◆ **Problem**
Copy the data that follows, character for character, minus the pictures.
## Start
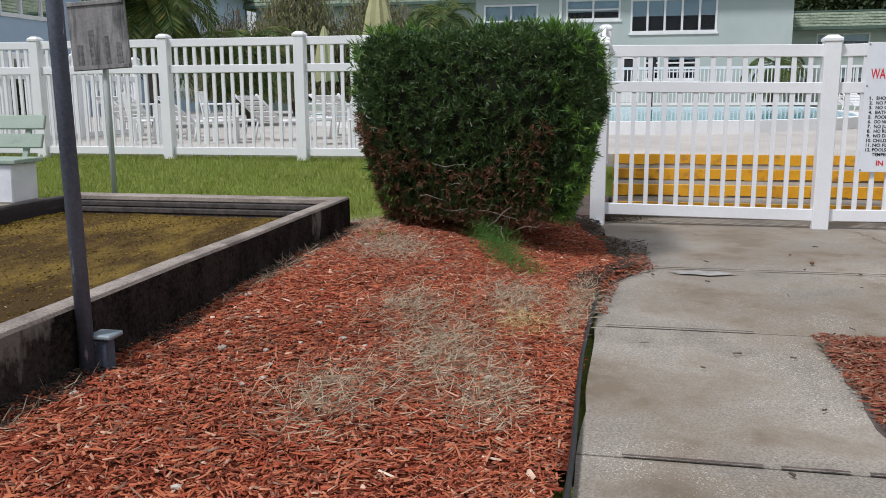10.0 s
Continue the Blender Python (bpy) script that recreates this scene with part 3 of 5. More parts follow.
paint_band("court_paint_1", 2.7, 18.3, 6.25, 7.55, 0.06, 0.75)
paint_band("court_paint_2", 3.0, 17.4, 7.98, 8.36, 0.06, 0.12)
for k, x in enumerate((3.8, 4.6, 5.7)):
    part("court_joint", box(x, 5.5, COURT_Z + 0.005, x + 0.025, 7.5, COURT_Z + 0.008, 0, Matrix.Translation((x, 6.4, 0)) @ Matrix.Rotation(0.35, 4, "Z") @ Matrix.Translation((-x, -6.4, 0))), M["kerb"], bpy.data.objects["court_floor_1"])
tagged(part("kerb_north", box(2.1, 9.90, -0.1, 18.0, 10.04, 0.15, 0.015), M["kerb"]), "dark mossy concrete kerb in front of the hedge", "kerb", kind="structure")
tagged(part("court_apron", box(18.3, 5.5, -0.1, 19.05, 10.9, 0.11, 0.01), M["concrete"]), "pale worn concrete apron under the benches", "pavement", kind="structure")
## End
◆ **Right answer**
10.0 s
Continue the Blender Python (bpy) script that recreates this scene with part 3 of 5. More parts follow.
paint_band("court_paint_1", 2.7, 18.3, 6.25, 7.55, 0.06, 0.75)
paint_band("court_paint_2", 3.0, 17.4, 7.98, 8.36, 0.06, 0.12)
for k, x in enumerate((3.8, 4.6, 5.7)):
    part("court_joint", box(x, 5.5, COURT_Z + 0.005, x + 0.025, 7.5, COURT_Z + 0.008, 0, Matrix.Translation((x, 6.4, 0)) @ Matrix.Rotation(0.35, 4, "Z") @ Matrix.Translation((-x, -6.4, 0))), M["kerb"], bpy.data.objects["court_floor_1"])
tagged(part("kerb_north", box(2.1, 9.90, -0.1, 18.0, 10.04, 0.15, 0.015), M["kerb"]), "dark mossy concrete kerb in front of the hedge", "kerb", kind="structure")
tagged(part("court_apron", box(18.3, 5.5, -0.1, 19.05, 10.9, 0.11, 0.01), M["concrete"]), "pale worn concrete apron under the benches", "pavement", kind="structure")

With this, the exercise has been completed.